ISTANBUL (Reuters) - A Turkish sociologist who researched the treatment of minority Kurds and has become a cause celebre for human rights groups was acquitted for the fourth time on Friday of bombing Istanbul's Spice Bazaar in 1998.
Pinar Selek was arrested shortly after the explosion, which killed seven people and wounded more than 100, but freed 2-1/2 years later after experts said the blast had been caused by the accidental ignition of a gas cylinder.
Three formal acquittals followed between 2006 and 2011, but the Istanbul criminal court reopened the case again, and last year sentenced Selek, who lives in France, to life in prison.
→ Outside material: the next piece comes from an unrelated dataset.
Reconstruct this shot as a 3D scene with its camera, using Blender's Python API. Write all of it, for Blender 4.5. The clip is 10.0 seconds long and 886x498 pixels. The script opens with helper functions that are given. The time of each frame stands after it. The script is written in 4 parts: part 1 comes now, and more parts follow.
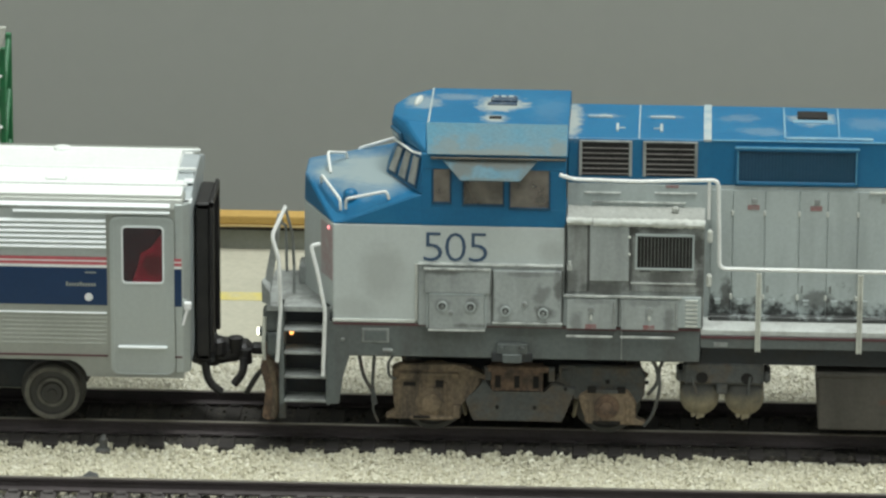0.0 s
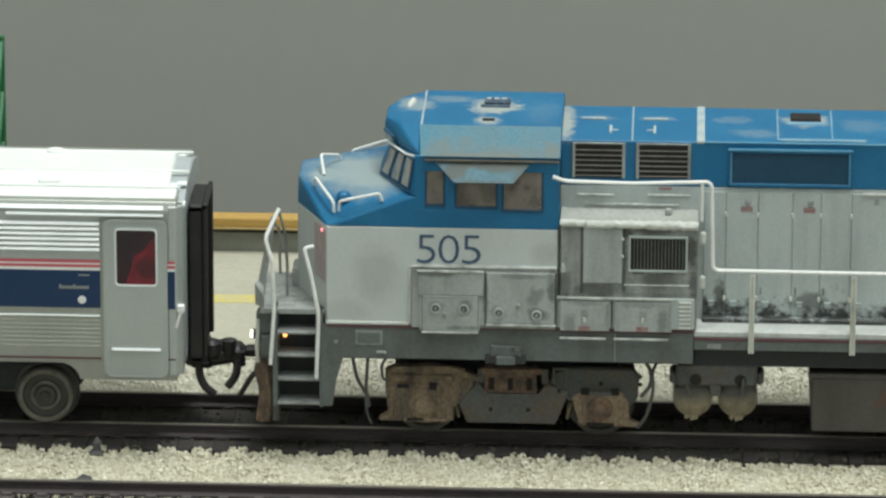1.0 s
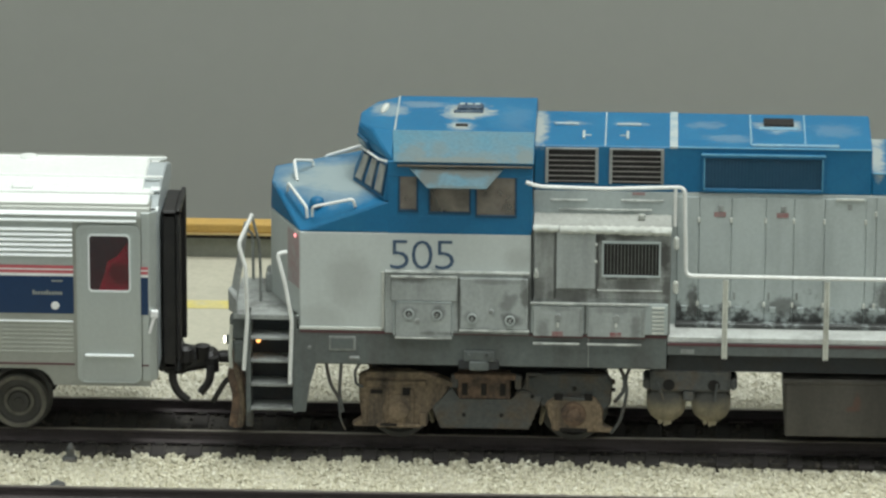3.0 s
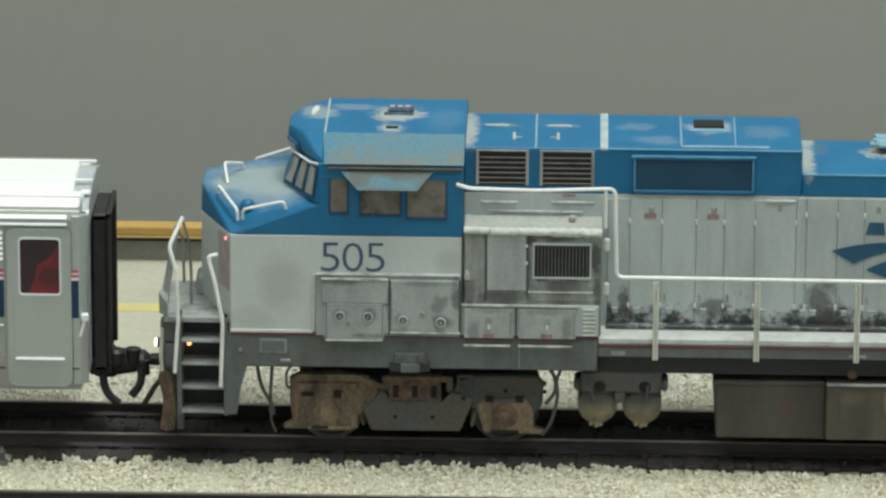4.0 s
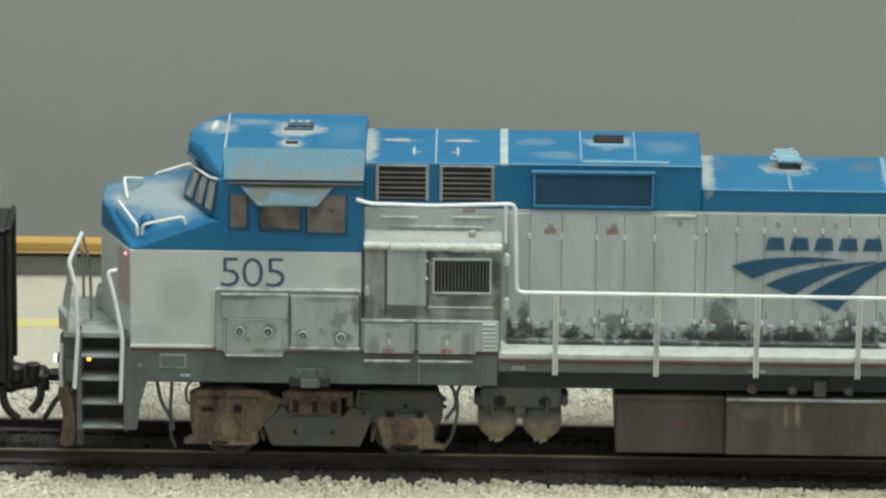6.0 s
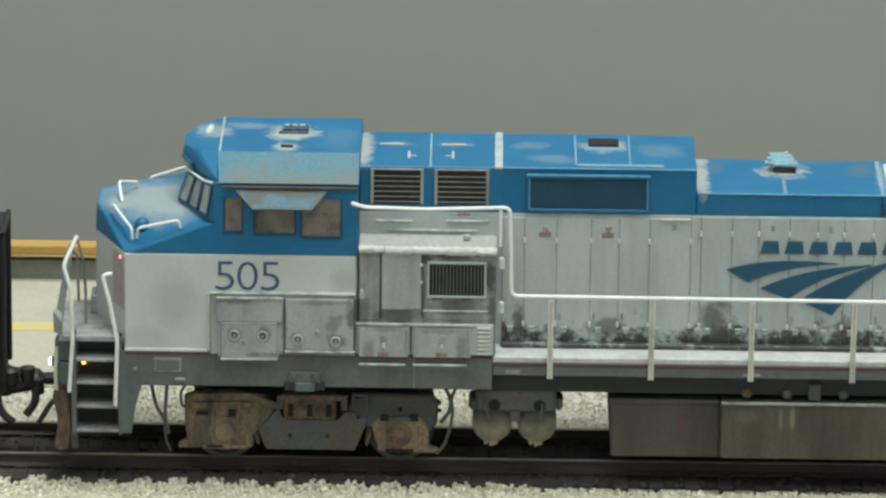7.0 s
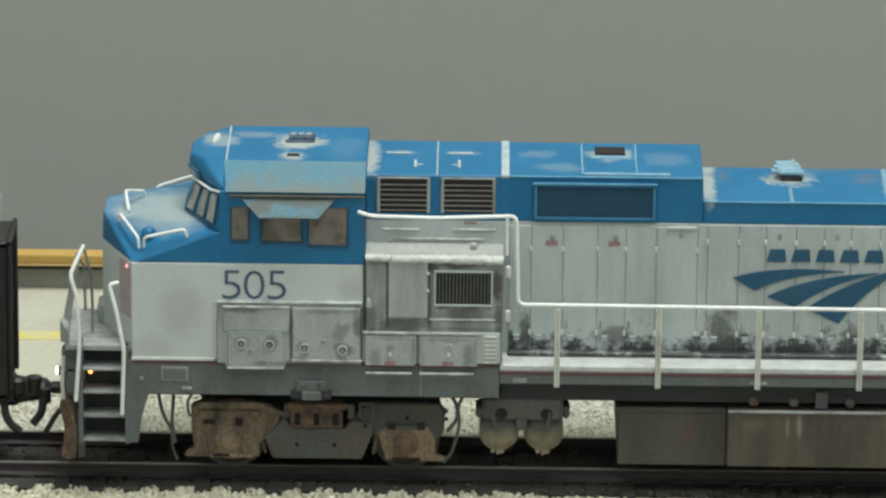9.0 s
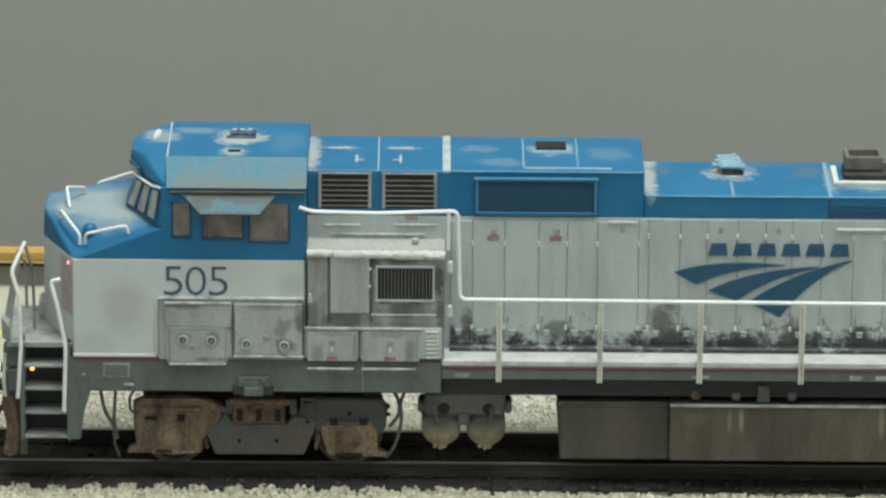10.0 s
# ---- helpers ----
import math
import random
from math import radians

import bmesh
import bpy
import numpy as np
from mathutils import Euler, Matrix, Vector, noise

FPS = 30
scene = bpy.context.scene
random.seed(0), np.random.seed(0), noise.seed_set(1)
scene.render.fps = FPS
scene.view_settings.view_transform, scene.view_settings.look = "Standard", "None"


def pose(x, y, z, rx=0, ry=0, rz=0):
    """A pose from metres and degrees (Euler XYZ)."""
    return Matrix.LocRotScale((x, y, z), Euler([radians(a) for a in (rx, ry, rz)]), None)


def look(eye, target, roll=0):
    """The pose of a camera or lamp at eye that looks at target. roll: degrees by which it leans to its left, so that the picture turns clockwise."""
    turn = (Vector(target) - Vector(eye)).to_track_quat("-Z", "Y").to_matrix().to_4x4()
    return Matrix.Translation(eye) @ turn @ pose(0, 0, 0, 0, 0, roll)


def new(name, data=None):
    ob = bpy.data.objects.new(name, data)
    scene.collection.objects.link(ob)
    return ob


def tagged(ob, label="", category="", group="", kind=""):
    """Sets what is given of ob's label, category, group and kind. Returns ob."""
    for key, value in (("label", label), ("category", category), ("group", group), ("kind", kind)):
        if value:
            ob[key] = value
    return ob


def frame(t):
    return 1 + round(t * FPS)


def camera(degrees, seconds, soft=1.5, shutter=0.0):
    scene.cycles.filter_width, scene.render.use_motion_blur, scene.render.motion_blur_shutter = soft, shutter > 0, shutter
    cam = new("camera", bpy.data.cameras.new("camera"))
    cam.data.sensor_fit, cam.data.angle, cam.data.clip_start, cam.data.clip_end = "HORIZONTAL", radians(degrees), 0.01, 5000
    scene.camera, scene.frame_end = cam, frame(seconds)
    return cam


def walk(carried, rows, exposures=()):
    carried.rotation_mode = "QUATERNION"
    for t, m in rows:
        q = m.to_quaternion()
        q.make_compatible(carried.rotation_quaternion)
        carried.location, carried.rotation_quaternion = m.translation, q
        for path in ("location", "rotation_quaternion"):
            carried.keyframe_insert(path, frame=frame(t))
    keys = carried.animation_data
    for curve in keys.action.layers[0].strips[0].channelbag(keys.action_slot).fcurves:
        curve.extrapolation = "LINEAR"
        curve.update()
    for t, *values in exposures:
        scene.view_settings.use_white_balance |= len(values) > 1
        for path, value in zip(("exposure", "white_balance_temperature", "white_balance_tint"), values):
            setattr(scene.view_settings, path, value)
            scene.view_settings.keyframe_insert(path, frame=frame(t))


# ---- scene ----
# A model railway in 1:87. All shapes are written in millimetres; MM turns them into metres.
# x runs along the track, y away from the camera, z up from the rail tops.
MM = 0.001
cam = camera(8.8, 10.0, soft=2.5)
EYE = (0.0, -0.9833, 0.3534)
ROWS = [
    (0.0, 2.500, -18.155, 0.31), (0.5, 2.410, -18.149, 0.29), (1.0, 2.430, -18.133, 0.255), (1.5, 2.486, -18.090, 0.255),
    (2.0, 2.457, -18.082, 0.265), (2.5, 2.343, -18.073, 0.295), (2.7, 2.261, -18.078, 0.30), (3.8, 1.655, -18.063, 0.31),
    (4.0, 1.425, -18.052, 0.355), (4.5, 0.979, -18.000, 0.485), (5.0, 0.618, -17.953, 0.58), (5.5, 0.426, -17.911, 0.62),
    (5.7, 0.408, -17.900, 0.63), (6.8, 0.314, -17.873, 0.665), (7.0, 0.326, -17.856, 0.665), (7.5, 0.346, -17.830, 0.66),
    (8.0, 0.351, -17.794, 0.64), (8.5, 0.372, -17.770, 0.645), (9.0, 0.396, -17.771, 0.565), (9.5, 0.377, -17.780, 0.57),
    (9.7, 0.189, -17.797, 0.55), (10.0, -0.216, -17.814, 0.515),
]
walk(cam, [(t, pose(*EYE, 90 + tilt, 0, yaw) @ pose(0, 0, 0, 0, 0, roll)) for t, yaw, tilt, roll in ROWS], exposures=[(0.0, -0.15), (2.5, -0.15), (4.0, -0.2), (5.5, -0.07), (8.0, -0.05), (10.0, -0.05)])

# ---- light: fluorescent ceiling lamps of the hall ----
world = bpy.data.worlds.new("hall_air")
world.use_nodes = True
world.node_tree.nodes["Background"].inputs[0].default_value = (0.9, 1.0, 0.93, 1)
world.node_tree.nodes["Background"].inputs[1].default_value = 0.12
scene.world = world


def ceiling_lamp(x, y, z, sx, sy, watts, colour=(0.955, 1.0, 0.975)):
    data = bpy.data.lights.new("ceiling_lamp", "AREA")
    data.shape, data.size, data.size_y, data.energy, data.color = "RECTANGLE", sx, sy, watts, colour
    ob = new("ceiling_lamp", data)
    ob.matrix_world = look((x, y, z), (x * 0.5, y * 0.6, 0.0))
    return ob


ceiling_lamp(-0.15, -0.85, 1.5, 1.6, 0.35, 9.4)
ceiling_lamp(0.1, 0.09, 1.55, 1.6, 0.3, 38)


# ---- materials ----
def mat(name, colour, rough=0.5, metal=0.0, dirt=None, dirt_amount=0.35, dirt_scale=160.0, grain=0.06, grain_scale=1500.0, bump=0.04,
        spec=0.5, streak=False, coat=0.0, low=0.45, high=0.72):
    """Paint or metal with dirt in blotches, fine grain in colour and roughness, and fine relief. Scales are per metre."""
    m = bpy.data.materials.new(name)
    m.use_nodes = True
    nt = m.node_tree
    n, l = nt.nodes, nt.links
    b = n["Principled BSDF"]
    b.inputs["Roughness"].default_value, b.inputs["Metallic"].default_value = rough, metal
    b.inputs["Specular IOR Level"].default_value, b.inputs["Coat Weight"].default_value = spec, coat
    tc = n.new("ShaderNodeTexCoord")
    mp = n.new("ShaderNodeMapping")
    mp.inputs["Scale"].default_value = (1, 1, 0.22) if streak else (1, 1, 1)
    l.new(tc.outputs["Object"], mp.inputs[0])
    big = n.new("ShaderNodeTexNoise")
    big.inputs["Scale"].default_value, big.inputs["Detail"].default_value, big.inputs["Roughness"].default_value = dirt_scale, 6, 0.65
    l.new(mp.outputs[0], big.inputs["Vector"])
    fine = n.new("ShaderNodeTexNoise")
    fine.inputs["Scale"].default_value, fine.inputs["Detail"].default_value = grain_scale, 3
    l.new(tc.outputs["Object"], fine.inputs["Vector"])
    ramp = n.new("ShaderNodeMapRange")
    ramp.inputs[1].default_value, ramp.inputs[2].default_value = low, high
    ramp.inputs[3].default_value, ramp.inputs[4].default_value = 0.0, dirt_amount
    l.new(big.outputs[0], ramp.inputs[0])
    mix = n.new("ShaderNodeMix")
    mix.data_type = "RGBA"
    mix.inputs[6].default_value = (*colour, 1)
    mix.inputs[7].default_value = (*(dirt or tuple(c * 0.45 for c in colour)), 1)
    l.new(ramp.outputs[0], mix.inputs[0])
    var = n.new("ShaderNodeMapRange")
    var.inputs[1].default_value, var.inputs[2].default_value = 0.3, 0.7
    var.inputs[3].default_value, var.inputs[4].default_value = 1 - grain, 1 + grain
    l.new(fine.outputs[0], var.inputs[0])
    hsv = n.new("ShaderNodeHueSaturation")
    l.new(mix.outputs[2], hsv.inputs["Color"])
    l.new(var.outputs[0], hsv.inputs["Value"])
    l.new(hsv.outputs[0], b.inputs["Base Color"])
    rr = n.new("ShaderNodeMapRange")
    rr.inputs[3].default_value, rr.inputs[4].default_value = max(0.02, rough - 0.08), min(1, rough + 0.12)
    l.new(big.outputs[0], rr.inputs[0])
    l.new(rr.outputs[0], b.inputs["Roughness"])
    if bump:
        bp = n.new("ShaderNodeBump")
        bp.inputs["Strength"].default_value, bp.inputs["Distance"].default_value = bump, 0.0003
        l.new(fine.outputs[0], bp.inputs["Height"])
        l.new(bp.outputs[0], b.inputs["Normal"])
    return m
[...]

The Supreme Court of Appeals overturned the conviction in June, and on Friday the latest retrial produced another acquittal.
Selek worked as a sociologist researching Kurdish issues in the mid-to-late 1990s and had contact with the separatist guerrillas of the Kurdistan Workers' Party (PKK), designated a terrorist group by Turkey, the European Union and the United States.
Turkish and foreign human rights groups say it was these contacts that made Selek a target for the judiciary, which they accuse of using broad anti-terrorism laws, under which dozens of journalists have been jailed, to silence dissent.
The U.S. group Human Rights Watch has described Selek's 14-year judicial ordeal as a "travesty of justice", saying there is substantial evidence that the explosion was due to a gas leak.
Last week, police raided media outlets close to the U.S.-based Muslim cleric Fethullah Gulen, whom Erdogan has accused of plotting to topple him, and arrested a number of people on suspicion of belonging to a terrorist group.
Erdogan denies using the judiciary for political persecution and defended the operation as a response to "dirty operations" by his enemies.